For a long time my homelab was just Docker Compose files on a bare Ubuntu server. It worked until it did not. A botched upgrade wiped the Docker daemon config, and I spent a weekend recovering things from memory and half-documented notes. That was enough to rethink the setup.

I moved to Proxmox and started running services in LXC containers. Docker did not go away entirely, but it stopped being the outermost layer.

What LXC actually is

LXC is OS-level virtualization. You get a container that shares the host kernel but has its own filesystem, network interface, and process namespace. It is lighter than a VM because there is no guest OS kernel, but more isolated than a Docker container because each LXC has its own init process and full userspace.

In Proxmox, LXC containers are first-class objects. You can snapshot them, back them up with the built-in backup scheduler, and restore to a previous state in about 30 seconds.

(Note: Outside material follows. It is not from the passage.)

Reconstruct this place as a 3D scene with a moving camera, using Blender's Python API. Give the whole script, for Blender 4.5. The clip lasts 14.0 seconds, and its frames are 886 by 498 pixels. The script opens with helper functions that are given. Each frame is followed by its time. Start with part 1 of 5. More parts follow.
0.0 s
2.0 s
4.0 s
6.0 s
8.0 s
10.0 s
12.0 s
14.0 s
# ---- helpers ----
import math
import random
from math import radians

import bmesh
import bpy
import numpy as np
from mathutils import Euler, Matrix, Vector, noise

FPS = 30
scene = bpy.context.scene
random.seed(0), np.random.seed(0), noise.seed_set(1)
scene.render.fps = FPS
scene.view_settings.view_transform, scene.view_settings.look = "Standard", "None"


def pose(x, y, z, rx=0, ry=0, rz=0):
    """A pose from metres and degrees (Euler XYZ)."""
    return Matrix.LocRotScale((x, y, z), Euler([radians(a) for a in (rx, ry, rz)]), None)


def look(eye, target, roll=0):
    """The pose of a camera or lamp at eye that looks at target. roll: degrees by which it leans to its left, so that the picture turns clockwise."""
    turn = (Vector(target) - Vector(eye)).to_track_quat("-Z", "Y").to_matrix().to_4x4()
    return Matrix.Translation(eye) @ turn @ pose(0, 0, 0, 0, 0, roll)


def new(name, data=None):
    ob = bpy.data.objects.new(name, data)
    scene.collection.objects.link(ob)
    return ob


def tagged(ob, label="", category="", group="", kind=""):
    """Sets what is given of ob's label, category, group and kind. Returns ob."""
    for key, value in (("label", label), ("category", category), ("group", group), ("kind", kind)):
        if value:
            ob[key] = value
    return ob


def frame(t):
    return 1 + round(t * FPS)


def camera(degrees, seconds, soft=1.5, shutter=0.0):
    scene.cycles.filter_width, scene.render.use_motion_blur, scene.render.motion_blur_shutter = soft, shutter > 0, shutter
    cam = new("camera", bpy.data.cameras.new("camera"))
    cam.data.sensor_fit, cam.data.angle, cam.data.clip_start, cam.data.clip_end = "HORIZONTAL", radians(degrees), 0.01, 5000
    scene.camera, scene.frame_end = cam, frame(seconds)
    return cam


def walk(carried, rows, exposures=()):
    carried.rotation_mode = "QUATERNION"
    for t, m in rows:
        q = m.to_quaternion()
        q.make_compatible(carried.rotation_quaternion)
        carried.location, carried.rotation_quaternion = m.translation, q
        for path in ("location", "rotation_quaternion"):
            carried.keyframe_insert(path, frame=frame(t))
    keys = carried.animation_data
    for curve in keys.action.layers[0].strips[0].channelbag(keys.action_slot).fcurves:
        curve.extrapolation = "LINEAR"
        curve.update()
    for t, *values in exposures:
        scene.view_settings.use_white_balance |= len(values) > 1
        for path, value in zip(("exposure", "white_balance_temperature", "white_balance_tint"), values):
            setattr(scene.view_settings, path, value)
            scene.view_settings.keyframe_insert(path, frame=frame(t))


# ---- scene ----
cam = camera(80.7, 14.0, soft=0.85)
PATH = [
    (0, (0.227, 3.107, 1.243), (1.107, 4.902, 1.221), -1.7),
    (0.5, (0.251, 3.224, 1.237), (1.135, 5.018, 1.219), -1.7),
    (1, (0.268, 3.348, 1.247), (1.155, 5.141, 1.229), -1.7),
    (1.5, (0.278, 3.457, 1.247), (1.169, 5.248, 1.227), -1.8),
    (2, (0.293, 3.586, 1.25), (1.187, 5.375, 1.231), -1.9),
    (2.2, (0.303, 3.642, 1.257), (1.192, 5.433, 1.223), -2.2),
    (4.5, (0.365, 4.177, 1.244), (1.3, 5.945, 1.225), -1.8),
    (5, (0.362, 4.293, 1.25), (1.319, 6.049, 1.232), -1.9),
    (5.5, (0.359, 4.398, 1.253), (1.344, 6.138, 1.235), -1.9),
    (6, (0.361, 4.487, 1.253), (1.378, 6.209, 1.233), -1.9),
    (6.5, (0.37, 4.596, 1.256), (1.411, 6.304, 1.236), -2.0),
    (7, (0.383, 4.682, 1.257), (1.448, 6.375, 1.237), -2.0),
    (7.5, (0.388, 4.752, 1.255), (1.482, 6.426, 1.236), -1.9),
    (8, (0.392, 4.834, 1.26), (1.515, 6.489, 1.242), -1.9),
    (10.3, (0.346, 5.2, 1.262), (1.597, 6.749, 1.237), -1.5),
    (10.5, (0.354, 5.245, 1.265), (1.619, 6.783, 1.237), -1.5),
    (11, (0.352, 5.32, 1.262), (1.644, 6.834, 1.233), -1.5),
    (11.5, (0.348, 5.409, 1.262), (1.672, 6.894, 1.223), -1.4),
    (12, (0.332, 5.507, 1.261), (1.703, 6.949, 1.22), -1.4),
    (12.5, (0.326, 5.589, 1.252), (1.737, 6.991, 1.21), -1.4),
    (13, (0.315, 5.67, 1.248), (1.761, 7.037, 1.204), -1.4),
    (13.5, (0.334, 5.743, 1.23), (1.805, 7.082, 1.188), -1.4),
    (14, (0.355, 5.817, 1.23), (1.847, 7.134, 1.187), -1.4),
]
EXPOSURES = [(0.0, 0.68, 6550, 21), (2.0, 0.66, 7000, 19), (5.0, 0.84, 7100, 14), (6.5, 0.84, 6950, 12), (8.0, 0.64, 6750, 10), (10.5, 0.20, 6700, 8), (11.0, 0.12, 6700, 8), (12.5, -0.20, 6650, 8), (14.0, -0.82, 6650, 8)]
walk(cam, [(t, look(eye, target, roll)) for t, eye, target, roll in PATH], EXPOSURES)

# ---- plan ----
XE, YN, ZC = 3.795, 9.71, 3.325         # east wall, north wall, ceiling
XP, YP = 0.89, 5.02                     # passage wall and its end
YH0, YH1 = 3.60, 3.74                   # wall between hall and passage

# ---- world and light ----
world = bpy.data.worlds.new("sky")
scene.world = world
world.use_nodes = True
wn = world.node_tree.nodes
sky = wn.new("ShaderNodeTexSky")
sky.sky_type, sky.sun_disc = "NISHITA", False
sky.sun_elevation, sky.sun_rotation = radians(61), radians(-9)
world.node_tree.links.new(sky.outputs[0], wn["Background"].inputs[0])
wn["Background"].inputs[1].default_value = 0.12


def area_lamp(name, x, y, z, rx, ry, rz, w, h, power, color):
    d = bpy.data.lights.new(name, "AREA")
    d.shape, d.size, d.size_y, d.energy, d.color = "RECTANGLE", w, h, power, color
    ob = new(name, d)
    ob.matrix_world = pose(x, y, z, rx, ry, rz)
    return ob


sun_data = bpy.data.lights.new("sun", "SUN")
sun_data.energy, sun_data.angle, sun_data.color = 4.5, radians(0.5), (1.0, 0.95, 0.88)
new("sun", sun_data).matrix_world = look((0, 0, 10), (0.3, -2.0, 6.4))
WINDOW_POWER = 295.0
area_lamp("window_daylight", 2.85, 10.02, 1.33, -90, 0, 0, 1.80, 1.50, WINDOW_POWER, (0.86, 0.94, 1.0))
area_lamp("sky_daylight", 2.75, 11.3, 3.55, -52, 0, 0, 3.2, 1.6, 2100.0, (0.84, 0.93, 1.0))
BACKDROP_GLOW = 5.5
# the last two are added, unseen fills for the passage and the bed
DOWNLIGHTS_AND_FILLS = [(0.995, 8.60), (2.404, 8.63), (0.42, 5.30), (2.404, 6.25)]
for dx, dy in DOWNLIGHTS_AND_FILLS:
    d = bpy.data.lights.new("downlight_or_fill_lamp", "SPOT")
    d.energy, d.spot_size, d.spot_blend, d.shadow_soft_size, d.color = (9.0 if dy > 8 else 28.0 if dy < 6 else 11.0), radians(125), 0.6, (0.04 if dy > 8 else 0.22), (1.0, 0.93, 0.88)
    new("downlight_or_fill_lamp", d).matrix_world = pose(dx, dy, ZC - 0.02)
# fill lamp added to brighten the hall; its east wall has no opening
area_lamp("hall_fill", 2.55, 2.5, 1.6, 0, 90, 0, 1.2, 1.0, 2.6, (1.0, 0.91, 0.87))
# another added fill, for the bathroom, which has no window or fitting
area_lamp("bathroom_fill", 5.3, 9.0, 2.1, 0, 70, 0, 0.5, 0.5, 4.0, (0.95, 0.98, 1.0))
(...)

The split that works for me

Right now the setup looks like this:

  • Each infrastructure service (reverse proxy, DNS, NAS) gets its own LXC container.
  • Application services run as Docker Compose stacks inside a single Docker-host LXC.

The infrastructure services are in their own containers because they have different uptime requirements and I want to snapshot them independently. Taking a snapshot of the Caddy container before changing the TLS config takes a few seconds and gives a clean rollback if something breaks.

The application services are in Docker because Compose is a good fit for multi-container apps that need to talk to each other. Running them inside an LXC rather than directly on the host means I can snapshot the Docker host before a major update and not worry about the rest of the homelab.

Snapshots are the real reason

Docker volumes can be backed up, but it requires scripting around the container lifecycle, dumping volumes to tarballs, and hoping you got the order right. It works but it is manual work every time.

Proxmox snapshots are atomic. One click (or one API call) and the entire container state including the filesystem is captured. Rolling back is the same operation in reverse. For a homelab where I am frequently trying things that might break, this changes the risk calculus completely.

Resource isolation

On bare metal, a runaway process in one container can eat all the CPU and starve everything else. LXC containers in Proxmox get CPU and memory limits set at provision time. The DNS container gets 512MB and one core. Even if something goes wrong inside it, the rest of the homelab keeps running.

With Docker on bare metal you can set resource limits per container, but they are easy to forget and there is no central place to see what everything is allocated. In Proxmox the summary page shows resource allocation across all containers in one view.

Where Docker still wins

Docker Compose is still the right tool for running an application with multiple services that need to share a network. The alternative would be separate LXC containers with manual networking between them, which adds complexity without buying anything.

The pattern I settled on: LXC for anything that needs independent lifecycle management or strong isolation, Docker Compose for applications that are logically one thing but need multiple processes.